Of course “eating” is only one side of the eternal eat-or-be-eaten equation of the natural (and, dare I say, “civilized”) world.  That being the case, the peeper is regularly on the menu for larger frogs, fish, birds, diving beetles, snakes, spiders and parasites that find it – frog legs and all – to be a quite tasty morsel.

I believe we humans refer to this uncomfortable reality as “the balance of nature.”  But, it is just this balance that we humans have been mindlessly messing with for millennia.  As if avoiding the “be-eaten” side of the equation wasn’t enough, we’ve stacked the deck against the peeper’s chance of success by adding such pestilential variables as acid rain, over-development of wetlands, and a variety of invidious pollutants (to which its ability to camouflage itself and strongly leap about provides no defense).

Once the ice has melted from around the heart of this hardy frog the male peeper begins his serenade.  To be sure he is not singing for his supper; the song issuing forth into the cool night air of early spring is a love song, and it is unabashedly loud.  I have sat within my home and heard the ancient nocturnal chorus of these miniature minstrels 3 blocks away!  Because of these large and very noisy congregations scientists place peepers in a genus denominated as Pseudacris or “false locust.”

The males compete in these large nocturnal groups in order to attract their female counterparts.  They inflate their throats patches into semi-transparent balloons, the forceful collapse of which results in their lusty “peep” of love.  So amorous are these Romeos that they can make up to 90 peeps per minute for a duration of 4 hours, which adds up to more than 21,000 love calls per frog, per night!

The females are attracted to the most boisterous singers of this competition, to which American Idol cannot compare (on many levels).  There is no long elaborate courtship within Peeperdom, the very moment a female touches the male of her choice it becomes a match made in heaven.  He mounts her and they consummate the act of love.  Each female then lays about 800 to 1,000 eggs, assiduously attaching them, either singly or in small groupings, to underwater surfaces.  And then the young are on their own.  The adult frogs have no interest in experiencing the joys of parenting; they retreat to more protected areas to spend the summer trying to stay moist, hunting and being hunted, until it’s time to hibernate again in the fall.

The eggs hatch in 6 to 12 days, and tiny tadpoles emerge into the surrounding water.  The tadpoles are a kinder, gentler form of the peeper – they are vegetarians, grazers of algae and decaying plants.  During this benign stage there’s no rest from the relentless pressure of natural selection, for there are many predators lurking about in their seemingly bucolic ponds eager to snack upon their burgeoning bodies.  This is the reason why each female produces 800 to 1,000 eggs!

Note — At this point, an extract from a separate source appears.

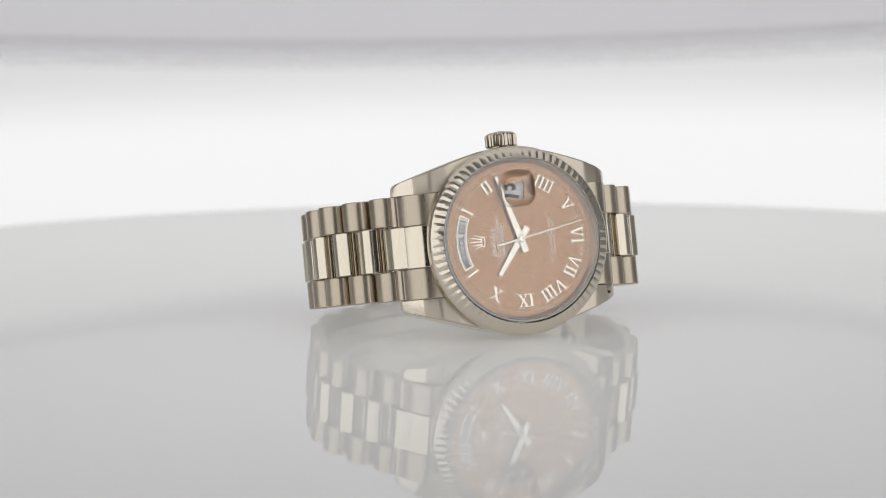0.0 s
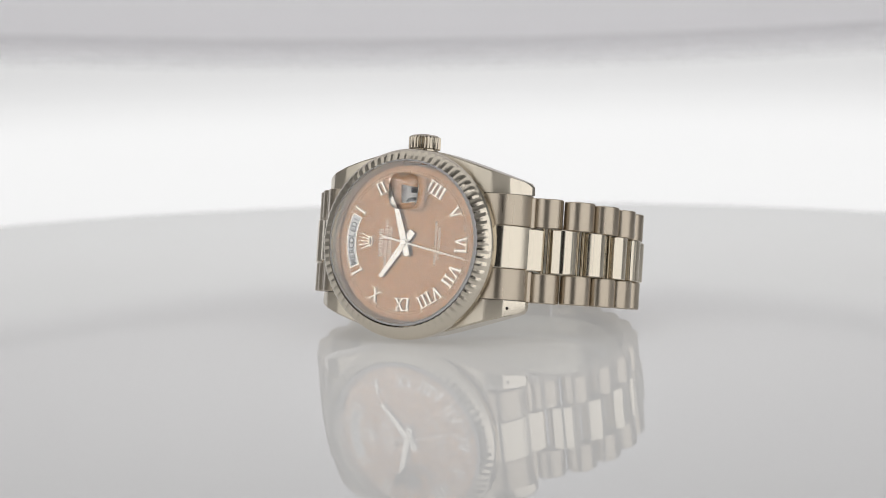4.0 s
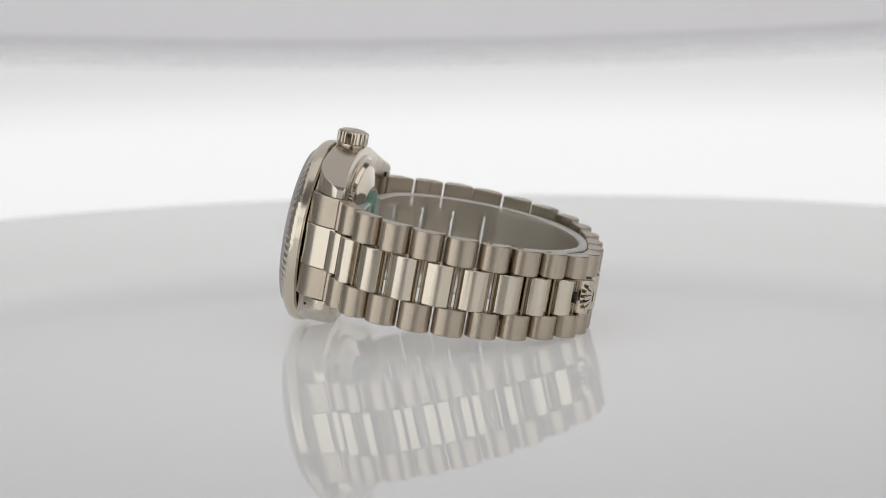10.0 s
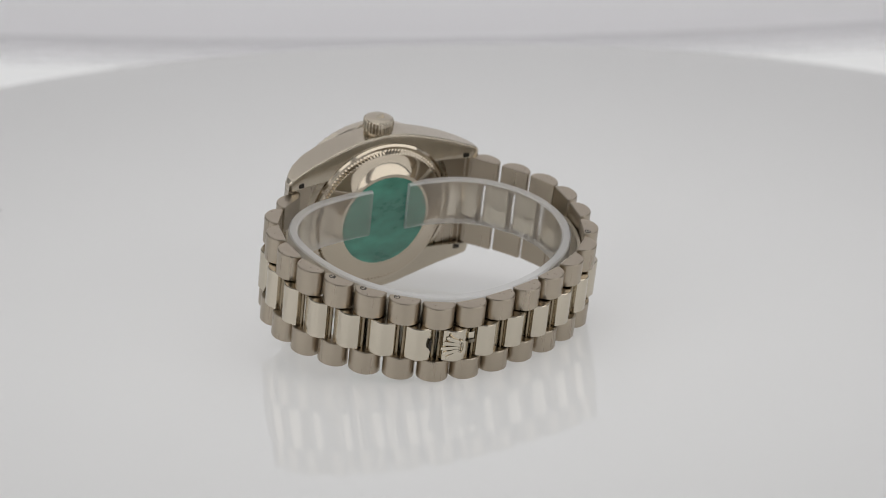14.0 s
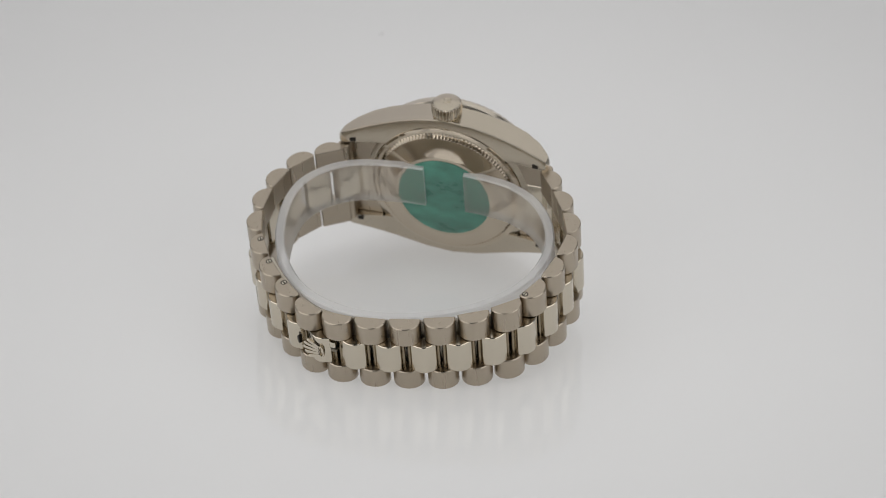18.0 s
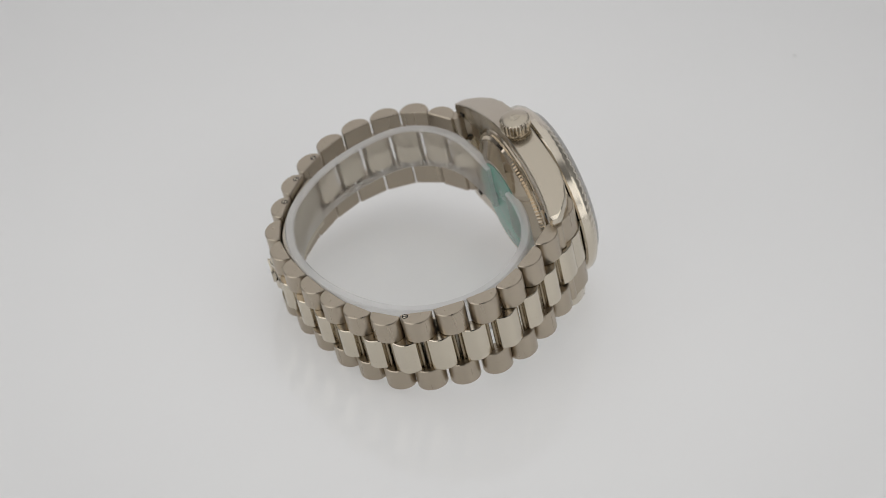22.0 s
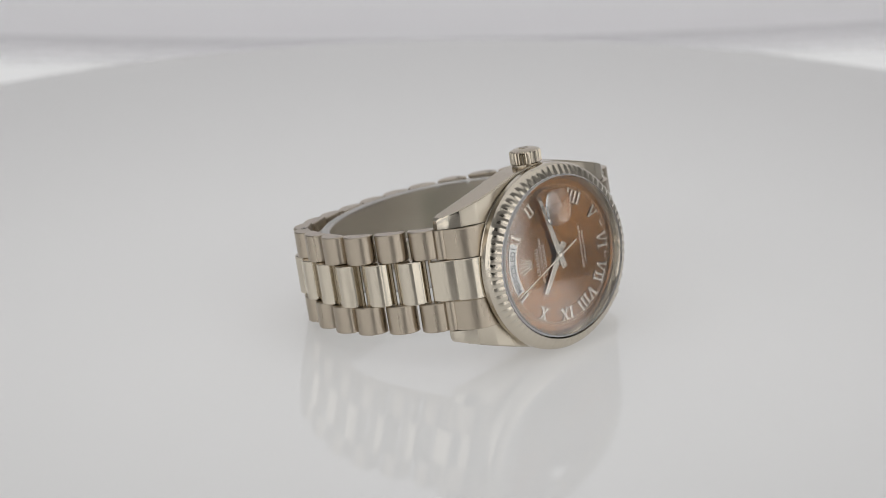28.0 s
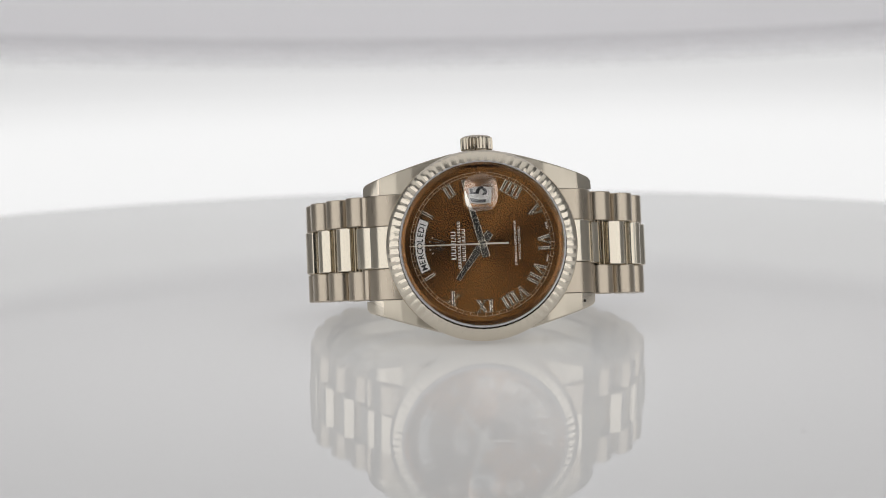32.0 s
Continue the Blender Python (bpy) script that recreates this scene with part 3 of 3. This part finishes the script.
lathe(bm, [(0.01, -10.11), (9.65, -10.11), (9.65, -10.19), (9.5, -10.22), (0.01, -10.22)], 96)
part("green_film", bm, sticker_green, back, "green protective film disc")

# ---- bracelet ----
LOOP = [(-20.2, -3.6), (-21.2, -8.8), (-27.1, -13.0), (-30.7, -18.0), (-32.6, -25.5), (-31.7, -34.4), (-27.0, -43.5), (-20.3, -50.5), (-12.4, -55.4),
        (-2.5, -56.1), (9.7, -53.95), (18.75, -50.55), (25.75, -45.55), (29.5, -38.5), (31.0, -31.75), (31.4, -25.2), (29.05, -18.95), (25.4, -13.0), (21.6, -7.6), (20.3, -2.9)]


def curve_points(ctrl, per=40):
    """A smooth curve through the control points."""
    p = np.array(ctrl, float)
    out = []
    for i in range(1, len(p) - 2):
        p0, p1, p2, p3 = p[i - 1], p[i], p[i + 1], p[i + 2]
        for k in range(per):
            f = k / per
            out.append(0.5 * (2 * p1 + (p2 - p0) * f + (2 * p0 - 5 * p1 + 4 * p2 - p3) * f ** 2 + (3 * p1 - p0 - 3 * p2 + p3) * f ** 3))
    out.append(p[-2])
    return np.array(out)


TRACK = curve_points(LOOP)
STEP = np.concatenate([[0], np.cumsum(np.hypot(*np.diff(TRACK, axis=0).T))])
LINKS = 21
PITCH = STEP[-1] / LINKS


def on_loop(s):
    """Place, tangent and outward normal in (y, z) at the length s."""
    y, z = np.interp(s, STEP, TRACK[:, 0]), np.interp(s, STEP, TRACK[:, 1])
    y1, z1 = np.interp(s + 1.5, STEP, TRACK[:, 0]), np.interp(s + 1.5, STEP, TRACK[:, 1])
    y0, z0 = np.interp(s - 1.5, STEP, TRACK[:, 0]), np.interp(s - 1.5, STEP, TRACK[:, 1])
    d = math.hypot(y1 - y0, z1 - z0)
    ty, tz = (y1 - y0) / d, (z1 - z0) / d
    return y, z, ty, tz


def sway(s):
    """Sideways drift of the bracelet, which hangs a little askew."""
    return float(np.interp(s / STEP[-1], [0, 0.15, 0.45, 0.6, 0.75, 0.9, 1.0], [-0.2, -0.35, -0.35, -0.15, 0.3, 0.3, 0.1]))


def half_width(s):
    return float(np.interp(s / STEP[-1], [0, 0.2, 0.42, 0.55, 0.8, 1.0], [10.0, 9.35, 7.85, 8.0, 9.5, 10.0]))


def frame_at(s, out=0.0):
    y, z, ty, tz = on_loop(s)
    return Matrix(((1, 0, 0, sway(s)), (0, -ty, tz, y + tz * out), (0, -tz, -ty, z - ty * out), (0, 0, 0, 1)))


def d_profile(half, low, high, n=18):
    pts = [(half * 0.94, low), (half, low + 0.25)]
    pts += [(half * math.cos(a), low + 0.55 + (high - low - 0.55) * math.sin(a)) for a in np.linspace(0.0, math.pi, n)]
    pts += [(-half, low + 0.25), (-half * 0.94, low)]
    return pts


for k in range(LINKS):
    s = (k + 0.5) * PITCH
    w = half_width(s)
    mid = w * 0.428
    m = frame_at(s)
    for x0, x1 in ((mid + 0.06, w), (-w, -mid - 0.06)):
        bm = bmesh.new()
        prism(bm, d_profile(PITCH / 2 - 0.33, -1.75, 1.45), x0, x1, 0.16, lambda v: m @ v)
        part("outer_link", bm, brushed, watch, "brushed half-round link", sharp=30)


def block_profile(half, low, high, crown):
    """A block with a broad, barely crowned top and a sloping shoulder on each side."""
    flat = half * 0.56
    side = [(half, low), (half, high - 1.25), (half - 0.06, high - 1.02), (half - 0.2, high - 0.86), (flat + 0.2, high - crown - 0.13), (flat, high - crown), (flat * 0.8, high - crown * 0.62)]
    top = [(x, high - crown * 0.62 * (x / (flat * 0.8)) ** 2) for x in np.linspace(flat * 0.6, -flat * 0.6, 5)]
    return side + top + [(-y, z) for y, z in reversed(side)]


for k in range(LINKS + 1):
    s = k * PITCH
    if k == 0 or k == LINKS:
        continue
    w = half_width(s) * 0.428
    m = frame_at(s)
    bm = bmesh.new()
    prism(bm, block_profile(PITCH * 0.362, -1.2, 1.72, 0.42), -w + 0.03, w - 0.03, 0.14, lambda v: m @ v)
    part("centre_link", bm, link_polish, watch, "polished centre link", sharp=26)
for k in range(LINKS):
    s = (k + 0.5) * PITCH
    w = half_width(s) * 0.44
    m = frame_at(s)
    for off in (0.58, -0.58):
        bm = bmesh.new()
        ring = [(off + 0.36 * math.cos(a), -0.15 + 0.36 * math.sin(a)) for a in np.linspace(0, 2 * math.pi, 14, endpoint=False)]
        prism(bm, ring, -w, w, 0.05, lambda v: m @ v)
        part("link_pin", bm, pin_bronze, watch, "round hinge pin between links")

# screws in the link ends near the clasp; recess and slot shade are dark solids
for idx, along in ((5.5, 1.5), (6.5, 1.5), (7.5, 1.5), (15.5, 2.1)):
    s = idx * PITCH
    m = frame_at(s) @ Matrix.Translation((half_width(s), along, -1.0))
    steps = np.linspace(0, 2 * math.pi, 16, endpoint=False)
    bm = bmesh.new()
    prism(bm, [(0.64 * math.cos(a), 0.64 * math.sin(a)) for a in steps], -1.2, 0.03, 0.02, lambda v: m @ v)
    screw = part("link_screw", bm, recess_dark, watch, "small slotted screw sunk in the link end")
    bm = bmesh.new()
    prism(bm, [(0.46 * math.cos(a), 0.46 * math.sin(a)) for a in steps], -0.2, 0.06, 0.05, lambda v: m @ v)
    part("screw_head", bm, link_polish, screw, "polished screw head")
    bm = bmesh.new()
    prism(bm, [(0.42, -0.13), (0.42, 0.13), (-0.42, 0.13), (-0.42, -0.13)], -0.2, 0.08, 0.02, lambda v: m @ v)
    part("screw_slot", bm, recess_dark, screw, "dark bar standing in for the slot's shade")

# end links between the lugs
for sgn in (1, -1):
    for name, x0, x1, lift, mat in (("end_link_side", 4.05, 9.95, 0.0, brushed), ("end_link_side", -9.95, -4.05, 0.0, brushed), ("end_link_centre", -4.0, 4.0, 0.35, link_polish)):
        e = 1.15 if sgn < 0 else 0.2
        prof = [(14.8, -1.9 + lift), (17.6, -2.05 + lift), (19.2, -2.9 + lift), (20.4, -4.3 + lift), (21.3, -6.0 + lift * 0.8), (21.6 + lift + 0.2 * e, -7.3 - e), (21.3, -7.8 - e), (20.6, -7.5 - e), (20, -7.1), (14.8, -7.0)]
        bm = bmesh.new()
        prism(bm, [(sgn * y, z) for y, z in prof], x0, x1, 0.12)
        part(name, bm, mat, watch, "polished centre of the end link" if lift else "brushed end link beside the lug", sharp=28)
for sgn, s in ((-1, 0.1), (1, STEP[-1] - 0.1)):
    m = frame_at(s)
    bm = bmesh.new()
    prism(bm, [(2.2, -1.2), (2.9, -0.2), (2.5, 0.8), (1.1, 1.45), (-1.1, 1.45), (-2.5, 0.8), (-2.9, -0.2), (-2.2, -1.2)], -3.95, 3.95, 0.14, lambda v: m @ v)
    part("end_link_centre", bm, link_polish, watch, "polished centre of the end link", sharp=40)
    for x0, x1 in ((4.1, 9.85), (-9.85, -4.1)):
        bm = bmesh.new()
        ring = [(1.25 * math.cos(a), -0.35 + 1.25 * math.sin(a)) for a in np.linspace(0, 2 * math.pi, 20, endpoint=False)]
        prism(bm, ring, x0, x1, 0.1, lambda v: m @ v)
        part("hinge_tube", bm, brushed, watch, "round hinge tube behind the end link")

# clasp: dark plate painted as the shade of the thumb notch in the lid's edge, emblem, button and folded blade
bm = bmesh.new()
m = frame_at(8.362 * PITCH, 1.38)
half_moon = [(1.1 * math.cos(a), 0.55 * math.sin(a)) for a in np.linspace(0, math.pi, 18)]
rings(bm, [[m @ Vector((x, y, z)) for x, y in half_moon] for z in (-0.6, 0.16)])
part("clasp_notch", bm, recess_dark, watch, "dark plate standing in for the shaded thumb notch beside the emblem")
s = 9.0 * PITCH
bm = bmesh.new()
crown_shape(bm, frame_at(s, 1.55) @ Matrix.Translation((0, 0.5, 0)), 2.75, 0.5, 0.11, 0.13, 0.15)
part("clasp_emblem", bm, link_polish, watch, "raised coronet on the clasp")

m = frame_at(9.47 * PITCH, 0.9)
for x0, x1, y0, y1, mat, name in ((1.2, 2.6, -0.3, 0.9, link_polish, "clasp_button"), (0.2, 0.9, -0.5, 0.7, dark_gap, "clasp_slot")):
    bm = bmesh.new()
    box(bm, x0, x1, y0, y1, -0.6, 0.35, 0.08)
    bm.transform(m)
    part(name, bm, mat, watch)


def strip(ctrl, x0, x1, thick, name, mat, label, inward=0.0, bevel=0.25):
    """A band bent along (y, z) control points, thick outwards."""
    pts = curve_points(ctrl, 14)
    loops = []
    for i, (y, z) in enumerate(pts):
        a, b = pts[max(i - 1, 0)], pts[min(i + 1, len(pts) - 1)]
        d = math.hypot(*(b - a))
        ty, tz = (b - a) / d
        ny, nz = tz, -ty
        prof = [(x0, bevel), (x0 + bevel, 0), (x1 - bevel, 0), (x1, bevel), (x1, thick - bevel), (x1 - bevel, thick), (x0 + bevel, thick), (x0, thick - bevel)]
        loops.append([(x, y + ny * (o - inward), z + nz * (o - inward)) for x, o in prof])
    bm = bmesh.new()
    rings(bm, loops)
    return part(name, bm, mat, watch, label)


inside = [tuple(p) for p in TRACK[int(len(TRACK) * 0.26):int(len(TRACK) * 0.80):20]]
strip(inside, -6.2, 6.6, 0.9, "clasp_blade", blade_steel, "folded steel clasp blade", 2.75, 0.2)

FILM = [(2, -10.4), (-3.8, -10.5), (-10, -10.8), (-17, -11.9), (-22.5, -14.8), (-26.4, -20.0), (-27.2, -27.0), (-25.5, -36.0), (-21.7, -43.4), (-15.7, -49.5), (-7.1, -52.7), (2.1, -52.5), (11.0, -49.8),
        (19.1, -44.8), (24.5, -38.0), (26.6, -30.2), (25.3, -22.5), (21.0, -16.0), (15.5, -12.4), (10, -11.0), (4.7, -10.6), (0, -10.4)]
film = strip(FILM, -2.4, 7.7, 1.85, "clear_film_band", clear_plastic, "clear plastic protective band inside the bracelet", 0.6, 0.3)
film.data.materials.append(plastic_edge)
for poly in film.data.polygons:
    if abs(poly.normal.x) > 0.3 or len(poly.vertices) > 4:
        poly.material_index = 1

# ---- placing and turning ----
LEAN = Matrix(((-0.00775, -0.99958, -0.02809, 0.00451), (0.19289, 0.02607, -0.98087, -0.02564), (0.98119, -0.01302, 0.19260, 0.01894), (0, 0, 0, 1)))


def motions():
    """Key the arm's backdrop, the turning disc, the watch on it and its pointers."""
    home = Matrix.Translation((0, PIVOT_Y, PIVOT_Z))
    rows_back, rows_disc, rows_watch = [], [], []
    for t in TIMES:
        swing = home @ Matrix.Rotation(radians(LOW_ARM - elevation(t)), 4, "X") @ home.inverted()
        spin = Matrix.Rotation(radians(-turned(t)), 4, "Z")
        rows_back.append((t, swing))
        rows_disc.append((t, spin))
        rows_watch.append((t, spin @ LEAN))
    walk(backdrop, rows_back)
    walk(disc, rows_disc)
    walk(watch, rows_watch)
    clock = [float(k) for k in range(33)]
    walk(second_hand, [(t, pose(HEAD * MM, 0, 0, rz=-(168 + 6 * t))) for t in clock])
    walk(minute_hand, [(t, pose(HEAD * MM, 0, 0, rz=-(72.0 + 0.1 * t))) for t in clock])
    walk(hour_hand, [(t, pose(HEAD * MM, 0, 0, rz=-(306.0 + t / 120))) for t in clock])


motions()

After about 100 days, the tadpoles that somehow survive the unsentimental gauntlet thrown down by evolution slowly transform into adult frogs.  Their mouthparts develop jaws and teeth; their cartilaginous skeleton ossifies into bone; their fish-like tail shrinks and disappears as the front and back legs mature.  Then, behold Pseudacris crucifer, as it crawls out of its small woodland pond and upon dry land, reprising that astounding moment when, approximately 360 million years ago, the first amphibian crawled out of its primeval pool and staked a claim on some ancient shoreline.